Bill signed to rename courthouse for judge

WASHINGTON -- The Helena-West Helena Courthouse complex has been renamed for an Arkansas federal judge whose rulings in two cases shaped the debate about civil rights in the United States for decades.

President Barack Obama late Wednesday signed legislation renaming the federal complex at 617 Walnut St. in Helena-West Helena as the Jacob Trieber Federal Building, United States Post Office and United States Court House.

A renaming ceremony is being planned, and it needs to focus on Trieber's historic significance, U.S. Rep. Rick Crawford, R-Ark., said. Crawford and the rest of the Arkansas's U.S. delegation sponsored the legislation.

"It's a story that needs to be told, and we don't need to just gloss over -- 'here's another post office, federal building whatever that we've named, here's a cookie and a glass of juice, have a nice day.' I really think there needs to be a lot of attention paid to this significance of this being named in his honor," Crawford said.

Trieber was the first Jewish man ever appointed as a federal judge, serving the Eastern District of Arkansas from 1900 until his death in 1927. His 1903 ruling that the Constitution protects the right to work was a new interpretation of the 13th Amendment, historians and legal scholars said.

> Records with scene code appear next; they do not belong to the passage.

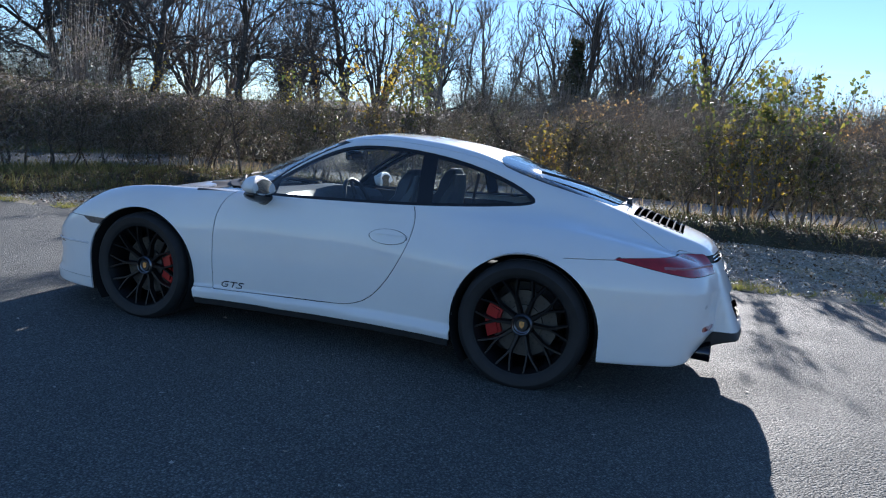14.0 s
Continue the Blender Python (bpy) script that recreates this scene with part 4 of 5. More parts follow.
# ---- sticks and leaves ----
def sticks(a, b, r0, r1, n=3):
    """Tapered rods as arrays: ends a and b (n x 3), radii."""
    a, b = np.asarray(a, float), np.asarray(b, float)
    d = b - a
    d = d / (np.linalg.norm(d, axis=1, keepdims=True) + 1e-9)
    u = np.cross(d, np.where(np.abs(d[:, 2:3]) < 0.9, (0, 0, 1.0), (1.0, 0, 0)))
    u = u / (np.linalg.norm(u, axis=1, keepdims=True) + 1e-9)
    w = np.cross(d, u)
    m = len(a)
    r0, r1 = np.broadcast_to(r0, m)[:, None], np.broadcast_to(r1, m)[:, None]
    vs = []
    for p, r in ((a, r0), (b, r1)):
        for k in range(n):
            t = 2 * math.pi * k / n
            vs.append(p + r * (u * math.cos(t) + w * math.sin(t)))
    v = np.stack(vs, 1).reshape(-1, 3)
    base = np.arange(m)[:, None] * (2 * n)
    f = np.concatenate([base + np.array([k, (k + 1) % n, n + (k + 1) % n, n + k]) for k in range(n)])
    return v, f


def leaves(c, size, rng, droop=0.3, flat=1.0):
    """Folded leaf blades at the places c: each a pair of quads along a midrib."""
    c = np.asarray(c, float)
    m = len(c)
    s = np.broadcast_to(size, m)[:, None] * rng.uniform(0.6, 1.3, (m, 1))
    d = rng.normal(size=(m, 3))
    d[:, 2] = d[:, 2] * flat - droop
    d = d / np.linalg.norm(d, axis=1, keepdims=True)
    u = np.cross(d, rng.normal(size=(m, 3)) * (flat, flat, 1))
    u = u / (np.linalg.norm(u, axis=1, keepdims=True) + 1e-9)
    n = np.cross(d, u)
    tip, mid = c + d * s, c + d * s * 0.45
    l, r = mid + u * s * 0.34 + n * s * 0.12, mid - u * s * 0.34 + n * s * 0.12
    v = np.stack([c, l, tip, r], 1).reshape(-1, 3)
    base = np.arange(m)[:, None] * 4
    f = np.concatenate([base + np.array([0, 1, 2]), base + np.array([0, 2, 3])])
    return v, f


def grow(rng, base, height, trunk_r, levels, spread, upright, kids, lean=(0, 0), first=0.25, bend=0.18, shrink=0.62):
    """A branching skeleton: ends, radii, and the tips of the last shoots."""
    A, B, R0, R1, tips = [], [], [], [], []

    def branch(p, d, length, r, level):
        n = 5 if level < 2 else 3
        pts = [p]
        for k in range(n):
            d = d + rng.normal(size=3) * bend * (1 if level else 0.4)
            d[2] += upright * (0.12 if level else 0.02)
            d = d / np.linalg.norm(d)
            q = pts[-1] + d * length / n
            t0, t1 = k / n, (k + 1) / n
            A.append(pts[-1]); B.append(q)
            R0.append(r * (1 - 0.6 * t0)); R1.append(r * (1 - 0.6 * t1))
            pts.append(q)
            if level < levels and (t1 > first or level):
                for _ in range(kids[min(level, len(kids) - 1)]):
                    side = rng.normal(size=3)
                    side -= d * side.dot(d)
                    side /= np.linalg.norm(side) + 1e-9
                    nd = d * (1 - spread) + side * spread + np.array((0, 0, 0.15 * upright))
                    branch(q, nd / np.linalg.norm(nd), length * shrink * rng.uniform(0.7, 1.15) * (1.1 - 0.45 * t1), r * (1 - 0.6 * t1) * 0.6, level + 1)
        if level == levels:
            tips.append(pts[-1]); tips.append(pts[-2])

    branch(np.array(base, float), np.array((lean[0], lean[1], 1.0)) / np.linalg.norm((lean[0], lean[1], 1.0)), height, trunk_r, 0)
    return np.array(A), np.array(B), np.array(R0), np.array(R1), np.array(tips)


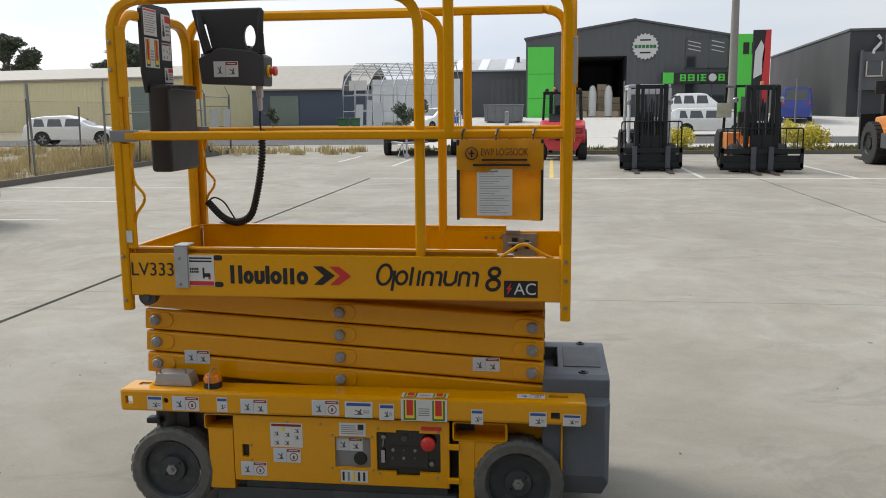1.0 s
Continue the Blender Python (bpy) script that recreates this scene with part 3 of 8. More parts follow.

The U.S. Supreme Court first struck down his opinion, but decades later repudiated that ruling and endorsed Trieber's view that all citizens have the right to enter into contracts, such as work, under the 13th Amendment.

The 13th Amendment was ratified in 1865 to protect the rights of newly freed slaves.

A renaming ceremony is being organized by local officials, and by representatives of the U.S. District Court and the U.S. General Services Administration.

Chief U.S. District Judge Brian Miller, among Arkansans who pushed for the renaming, said the ceremony may wait until May or April.

"We want to set a time that is good for not only the court, but good for the national groups that may be interested in it. We'd like for everybody who wants to participate to participate," Miller said.

He said Phillips County is revving up to celebrate the "giant in the profession."

"There's a lot of pride in somebody taking some of the positions he took at the time that he took them," Miller said. "Much of what we hear coming out of the area, when it makes news, is negative. There are so many positive things and positive people who've come from here. Something positive from here is getting noticed, and that is good for all of us."

Local groups and museums are proposing events to be held in connection with the naming ceremony.

"If people don't know who Jacob Trieber is before we have our dedication, they definitely will know who he is after," Miller said.

David Soloman, a distant cousin of Trieber's, said the community plans to contact the judge's relatives, and some national Jewish organizations have said they'd like to participate in the ceremony.

Soloman said he'd also like the ceremony to include education for local high school students.

"Jacob Trieber is about race relations at the turn of the century," Soloman said. "It's a good opportunity, not simply to dedicate the courthouse, but to do a little education about the relevance of the dim, dark past -- from these kids' point of view -- to today."

Born in Prussia (part of the former German Empire) in 1853, Trieber moved with his parents to St. Louis in 1866 before moving to Helena in 1868, according to the Arkansas History Commission. Trieber studied law and was admitted to the Arkansas Bar in 1876. He practiced law in Helena and was active in Republican politics, serving on the Helena City Council and as the Phillips County treasurer. Trieber helped save the Old State House in Little Rock and establish the Arkansas Tuberculosis Sanatorium.

He was appointed U.S. attorney for the Eastern District in 1897 and then was appointed by President William McKinley to the federal bench in Little Rock in 1900.

Trieber is best known for two 1903 rulings involving the "whitecappers," a group similar to the Ku Klux Klan. In United States v. Hodges, 15 whitecappers pressured companies to fire black workers from a sawmill in Poinsett County. United States v. Morris involved whitecappers terrorizing white landowners who employed black workers in Cross County.

In 1906, the U.S. Supreme Court struck down Trieber's decision in the Hodges case, stating that the 13th Amendment didn't protect the right to earn a living. For decades, the decision was used to keep the federal government from intervening when racial discrimination occurred.

Eventually, in 1968, the U.S. Supreme Court overturned that decision in a footnote of Jones v. Alfred H. Mayer Co., a case dealing with equal access to housing.

U.S. Sen. John Boozman, R-Ark., said the whole state should recognize Trieber's contributions.

"I hope this is going to be a big event in Arkansas, so that we can remember a guy that truly was an outstanding individual and way ahead of his time," Boozman said.